How Content Duplication Represents Any Change

Our starting point was an existing solution (a delta format) for representing change to elements, attributes and text in XML documents.[28] Any change could be represented, but changes to structure required some duplication of content. For example, two paragraphs (denoted A and B) might be:

<p>The quick brown fox.</p>

and

<p>The <s>quick</s> brown fox.</p>

This is a change only to the XML tag structure, the textual content is unchanged. However, we can represent the change by deleting the word ‘quick’ and adding the element

<s>quick</s>

This is a perfectly valid representation of the change, but it implies that there has been deletion and addition and thus that the text has changed. This is shown below. The dx attribute indicates the documents in which the element and its content were present. The deltaxml:textGroup and deltaxml:text elements are wrappers introduced to delineate the word that has been deleted.
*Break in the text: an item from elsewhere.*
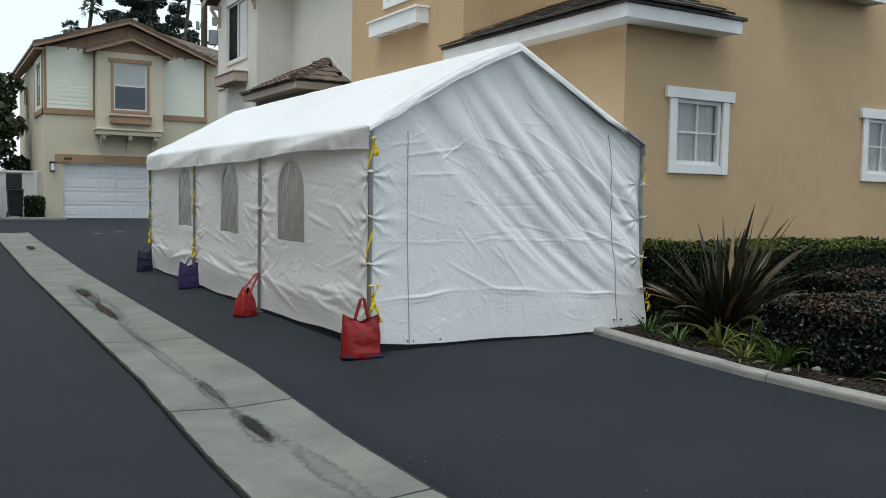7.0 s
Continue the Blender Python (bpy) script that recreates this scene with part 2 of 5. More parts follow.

We need the wrapper as a container for the dx attribute that applies to the text. The reason for the double wrapper here is that there may be more than one variant of the text, so more than one deltaxml:text element, and it is then useful to have these grouped in the outer deltaxml:textGroup for easier processing.

<p dx="A,B">The
   <deltaxml:textGroup dx="A">
      <deltaxml:text dx="A">quick</deltaxml:text>
   </deltaxml:textGroup>
   <s dx="B">quick</s>
   brown fox.
</p>

It would be preferable if we could represent this change without implying change to the content. This is discussed in the next section.



[28] The delta format being used here is a simplified form of the DeltaXML DeltaV2.1 format [10]. The dx attribute would normally be a deltaxml:deltaV2 and the content would indicate whether or not the documents were the same or different for this element. This distinction is not important for this paper and so has been omitted to make the examples simpler.